Five tips for developing a strong team
As a manager, it can be confusing trying to navigate your team’s dynamics and understand how to improve them.
Whether your culture needs a quick tune up or a complete rebuild, listen up. Here are our top tips for developing a strong, cohesive and productive team in any workplace.
Encouraging a sense of pride in your team members’ work, ensuring they have a clear view of their responsibilities, and creating a supportive environment in which people look forward to turning up to every day will see the dynamics change for the better. Here’s how to begin:
1. Encourage
A key factor in developing a strong, successful team is collaboration. Team members shouldn’t be only looking out for themselves – it’s about knowing each other’s strengths and finding a way to use them to the team’s, and everyone’s, advantage.

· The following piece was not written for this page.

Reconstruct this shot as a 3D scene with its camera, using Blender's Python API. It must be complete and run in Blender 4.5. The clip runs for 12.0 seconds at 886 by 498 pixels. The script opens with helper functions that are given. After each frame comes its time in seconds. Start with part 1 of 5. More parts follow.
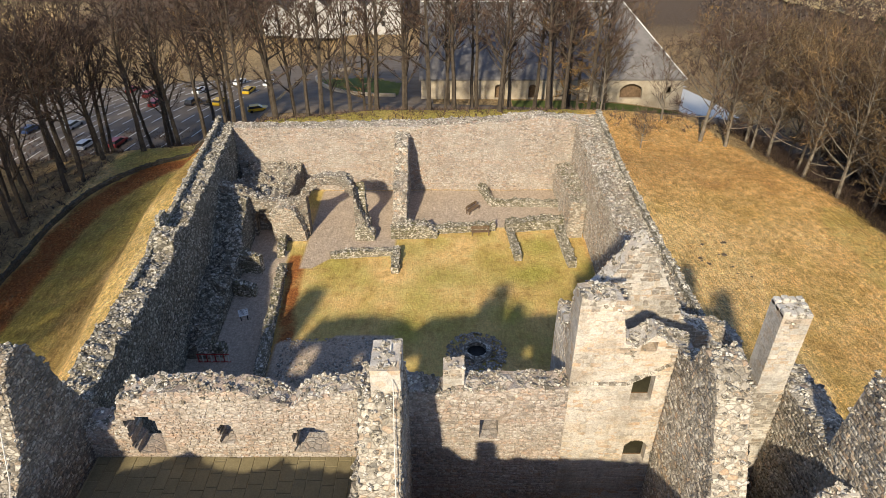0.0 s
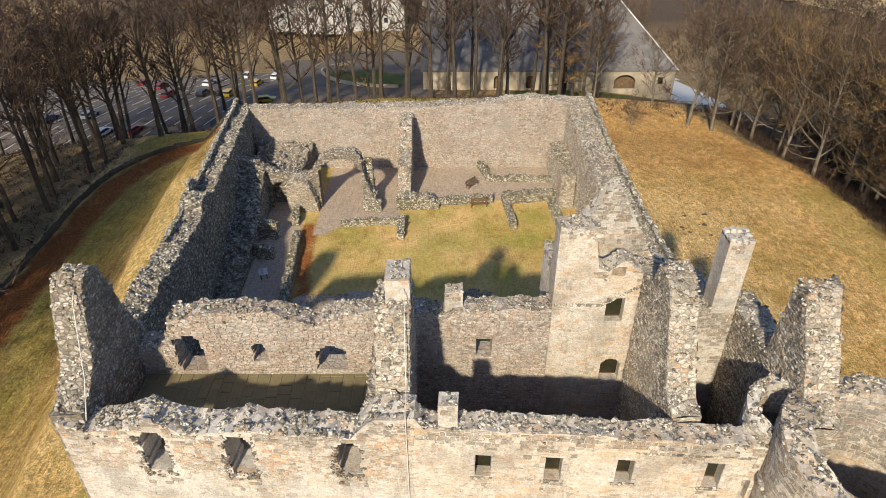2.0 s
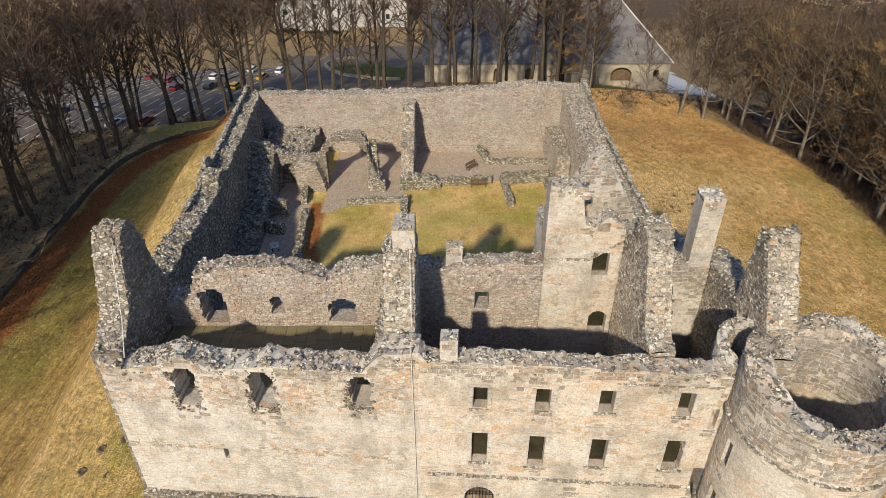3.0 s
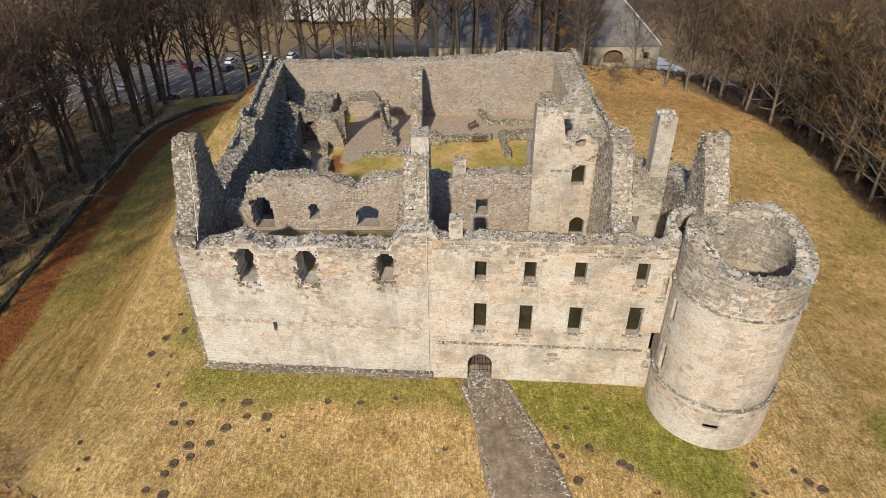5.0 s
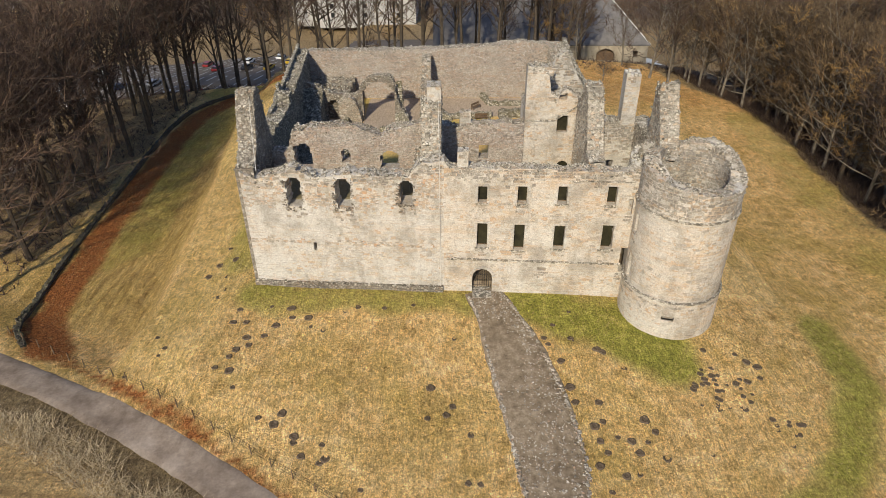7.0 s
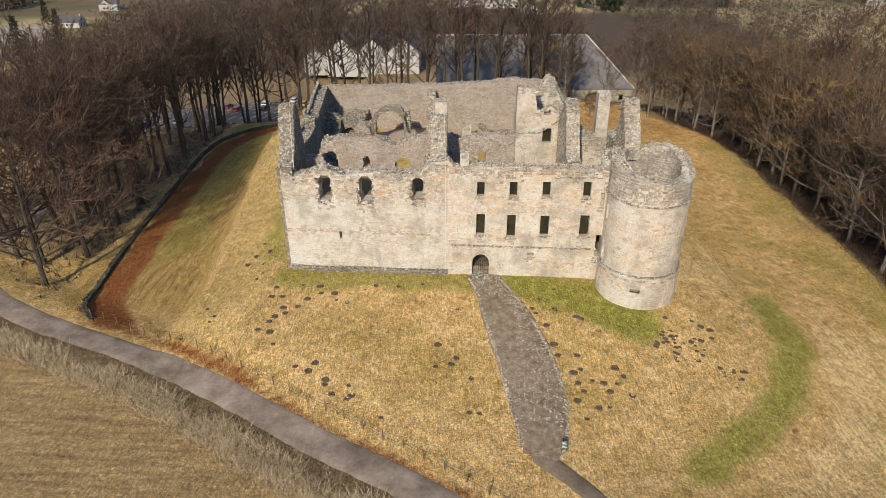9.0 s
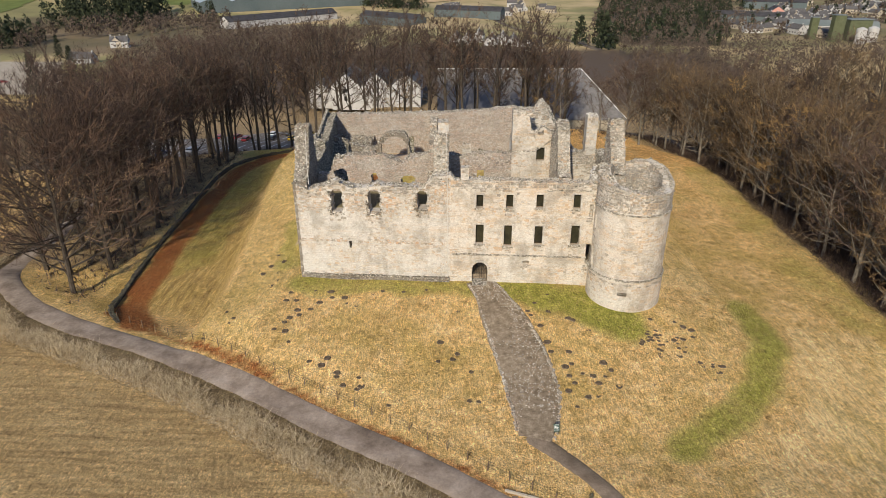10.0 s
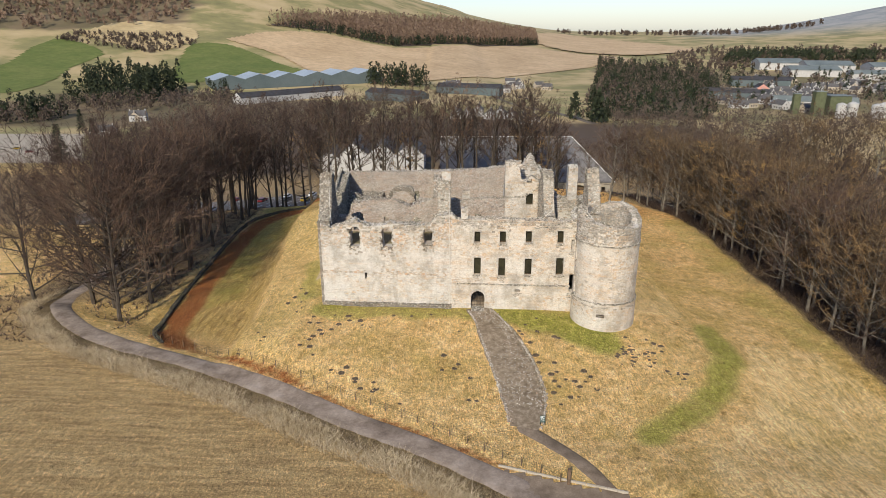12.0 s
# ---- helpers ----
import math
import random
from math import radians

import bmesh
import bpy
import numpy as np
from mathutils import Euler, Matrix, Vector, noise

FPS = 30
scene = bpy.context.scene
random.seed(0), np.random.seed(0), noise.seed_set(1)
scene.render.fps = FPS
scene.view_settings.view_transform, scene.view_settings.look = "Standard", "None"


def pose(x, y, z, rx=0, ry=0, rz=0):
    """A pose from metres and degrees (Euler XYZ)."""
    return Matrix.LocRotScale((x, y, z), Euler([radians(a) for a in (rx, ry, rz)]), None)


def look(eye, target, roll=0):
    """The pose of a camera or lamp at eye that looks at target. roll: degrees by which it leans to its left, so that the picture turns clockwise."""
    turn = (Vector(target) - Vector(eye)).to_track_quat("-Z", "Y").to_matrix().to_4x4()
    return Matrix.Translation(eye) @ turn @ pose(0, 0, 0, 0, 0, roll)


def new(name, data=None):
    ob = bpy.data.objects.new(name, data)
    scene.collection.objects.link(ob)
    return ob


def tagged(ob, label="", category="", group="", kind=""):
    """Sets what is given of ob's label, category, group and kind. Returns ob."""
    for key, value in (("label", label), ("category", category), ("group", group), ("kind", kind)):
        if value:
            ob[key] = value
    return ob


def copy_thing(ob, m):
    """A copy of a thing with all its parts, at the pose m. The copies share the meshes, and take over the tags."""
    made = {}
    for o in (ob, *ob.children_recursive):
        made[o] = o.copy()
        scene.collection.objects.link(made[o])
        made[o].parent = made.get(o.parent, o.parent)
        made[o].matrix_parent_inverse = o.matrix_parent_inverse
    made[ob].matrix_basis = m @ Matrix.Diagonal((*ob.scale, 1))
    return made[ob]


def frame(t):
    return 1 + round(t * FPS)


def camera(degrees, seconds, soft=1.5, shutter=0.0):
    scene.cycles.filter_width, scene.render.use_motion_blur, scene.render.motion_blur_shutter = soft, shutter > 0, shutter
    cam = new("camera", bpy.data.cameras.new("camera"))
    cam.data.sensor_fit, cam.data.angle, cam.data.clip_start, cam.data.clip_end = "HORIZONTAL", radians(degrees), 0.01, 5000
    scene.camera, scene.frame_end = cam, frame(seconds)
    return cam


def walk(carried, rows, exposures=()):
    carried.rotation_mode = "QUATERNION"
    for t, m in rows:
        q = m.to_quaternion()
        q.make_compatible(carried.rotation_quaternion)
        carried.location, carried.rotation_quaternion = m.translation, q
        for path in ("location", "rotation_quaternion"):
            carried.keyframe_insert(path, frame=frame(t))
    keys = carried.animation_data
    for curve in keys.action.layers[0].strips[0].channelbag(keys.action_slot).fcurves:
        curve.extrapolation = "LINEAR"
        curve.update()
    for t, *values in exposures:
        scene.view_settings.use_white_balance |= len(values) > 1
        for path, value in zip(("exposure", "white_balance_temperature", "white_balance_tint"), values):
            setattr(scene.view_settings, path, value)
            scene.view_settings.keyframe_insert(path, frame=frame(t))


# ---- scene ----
cam = camera(68.6, 12.0, soft=0.7)
METRES, EYE, TILT, LEAN, TURN = 70.0, 36.0, -33.8, 0.0, 0.0
ROWS = [
    (0.0, 0.0, 0.0, 0.0, -0.0, 0.0, -0.0),
    (0.5, -0.0001, -0.0147, -0.0076, 0.01, 0.01, 0.0),
    (1.0, -0.0002, -0.0334, -0.0189, 0.04, 0.02, 0.01),
    (1.5, -0.0004, -0.0556, -0.0324, 0.06, 0.03, 0.03),
    (2.0, -0.0004, -0.0804, -0.048, 0.1, 0.02, 0.04),
    (2.5, -0.0004, -0.1061, -0.065, 0.14, 0.01, 0.05),
    (3.0, -0.0008, -0.1336, -0.0843, 0.18, -0.0, 0.07),
    (5.0, -0.0073, -0.2697, -0.1809, 0.29, 0.01, 0.07),
    (5.5, -0.0102, -0.3091, -0.2077, 0.33, 0.05, 0.08),
    (6.0, -0.0127, -0.3497, -0.2345, 0.38, 0.06, 0.09),
    (6.5, -0.0143, -0.39, -0.261, 0.43, 0.4, 0.09),
    (7.0, -0.0163, -0.4301, -0.2884, 0.45, 1.23, 0.08),
    (9.0, -0.024, -0.592, -0.3941, 0.36, 5.83, -0.1),
    (9.5, -0.0251, -0.6315, -0.4219, 0.35, 7.36, -0.14),
    (10.0, -0.0267, -0.6713, -0.4482, 0.36, 8.9, -0.16),
    (10.5, -0.0281, -0.7103, -0.4757, 0.38, 10.49, -0.19),
    (11.0, -0.0288, -0.7496, -0.5021, 0.41, 12.06, -0.21),
    (11.5, -0.0286, -0.7893, -0.5286, 0.44, 13.62, -0.21),
    (12.0, -0.0287, -0.8298, -0.5565, 0.45, 15.21, -0.23),
]
walk(cam, [(t, pose(0, 0, EYE, TILT, LEAN, TURN) @ pose(METRES * x, METRES * y, METRES * z, 90 + pitch, roll, yaw)) for t, x, y, z, yaw, pitch, roll in ROWS],
     [(0.0, 0.42, 7150, 7), (2.0, 0.27, 7050, 7), (3.2, 0.02, 6850, 7), (7.0, -0.08, 6800, 6), (10.5, 0.02, 6700, 7), (12.0, 0.04, 6450, 7)])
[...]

This point intertwines with the next few, as it requires a significant amount of communication and support within the team. How can you begin to instil this way of working? Improving collaboration starts with the leader.
By all means, trust that your team will work equally hard to deliver – and leave them to do their work. But you also need to keep open lines of communication and a supportive, collaborative environment to get happier, more productive staff as a result. Ensure all team members understand yours and each other’s workloads and pressures, challenges and where assistance can be offered.
By being more aware of what’s going on, you can plan more reasonable deadlines, keep your people happier with their workloads, support areas of weakness within the group, and make the most of everyone’s strengths to build a strong, cohesive, high-performing team.
2. Communicate!
Effective communication is a huge factor in building positive team dynamics. And it starts with your leadership. When people understand their roles and responsibilities, with open lines of communication, they can relax into their work and perform to a much higher standard. So, don’t leave people to guess what you want from them, or what you’re thinking. Tell them! Ensure everyone understands where they stand and what’s required for success.
Remove any grey areas in communication to keep your people motivated by allowing every team member to continue with a clear, positive frame of mind.
3. Recognise success
Now we know we just said to encourage everyone to work as a team – but it’s important that you still recognise effort when it is valued – both individually and as a team. You need to recognise that, like in any team sport, there are the people that score the goals, but they wouldn’t be able to if they didn’t have the right team behind to support overall success. It’s not about one or two people; it’s about how the entire team works together towards a common goal.
Celebrate success! The incentive of even a small gesture to reward hard work, particularly in supporting roles, is motivating for anyone. Everyone’s time to shine will come, so make sure you acknowledge individual achievements as well as team success. Don’t go overboard – it’s hard to believe it’s genuine after a while if you do – but don’t hold back either when it’s deserved.
4. Understand your team
Find out what makes your team members tick. A huge part of effective leadership and getting the most out of people lies in understanding their key motivations and how they think, so you can use them to both your advantages.
People’s motivations can differ immensely, so it’s worth taking the time with everyone to build a solid working relationship to understand how you’ll be able to get the most from them.
- What makes them look forward to turning up to work every day?
- How do they like to communicate, manage and be managed?
- What pressures do they have outside of work that might influence their capacity some days?
- What do they like to do in their spare time? Do they have hidden talents or passions you’re not aware of?
- What do they respond best to as an acknowledgement for their work?
- And, what can you do to keep them motivated when they get stuck?
Understanding these answers will help to build an incredibly valuable positive culture, with open lines of communication around the team. When employees feel valued and understood by an effective leader and their colleagues, they’ll also feel more positive and motivated to complete work to a high standard. It’s a win-win for everyone involved.
These four points rely heavily on the next one – you need to lead by example if you want to see change.
5. Lead by example
No one likes a hypocrite, nor do they respect a leader who is one. If you’re implementing changes to your team’s work structure and dynamics, then lead by example.
Show your people how you want them to collaborate, communicate, support each other and achieve more as a team. You’ve got nothing to lose and everything to gain by making positive changes to your leadership style. Want something to change? Show them you mean it.
Now, don’t expect success overnight. But if you commit to creating a more open, collaborative and supportive team, you’re guaranteed to start to see positive, lasting changes in your team’s dynamics and performance.
What’s the first thing you’ll start with to build a stronger team?